Looking at the original session that we made, it was called “Guitar Beat January.” Literally I sat down, I made more ideas for the guitar and other than that it was four chords and I definitely know that Diplo sent me some references of other songs. I think initially we were trying to make something simple, that felt like a classic record, not over produced, not over digitalized. We tried to make something raw and feel good. I think that one really worked right. We created some beats for Rock City, and immediately they felt something [with “All Night”] because the hook came so quick for them.
What do you think goes into writing or producing a powerful love ballad? I understand everyone has a different concept of love these days, but what goes into creating a ballad that music fans will always gravitate towards, like an “All Night?”

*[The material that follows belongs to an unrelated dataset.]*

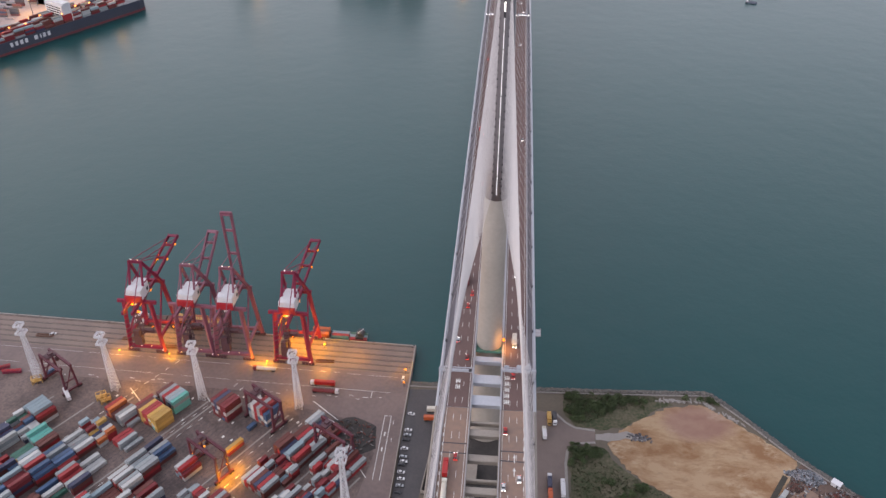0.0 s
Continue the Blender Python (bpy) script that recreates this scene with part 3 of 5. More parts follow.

I think there’s a lot of factors. Fierce-ism is a big part, which she nailed on that record, and being honest and pure. It’s not really trying too hard. It’s a super real song. I think musically, not to toot my horn [laughs], but finding that right rift, that right when you hear it, you say, ‘This is that song,’ or ‘This is that feeling.’ With the guitar, the rhythm of it, the feeling of it, even the sound, that wasn’t supposed to be the final guitar take, it was the one I recorded in my house with my guitar. My set up wasn’t really nice, but Beyonce in the end really liked it because she thought it sounded like a sample. That’s why she liked the sound. They kept the first guitar take that I did in my bedroom studio because it had a feeling that it came from somewhere and they thought it was a sample. When I told them it wasn’t they were glad because it made it easier [laughs]. Even Rihanna’s “Stay,” it’s such a good song with the piano rift right away. Sam Smith, the melodies in the piano, the keys, or the guitar. I think ballads are easy, well not easy to make, but they’re the songs that can really be timeless. They never really go out of style, a good ballad is never going to go out style.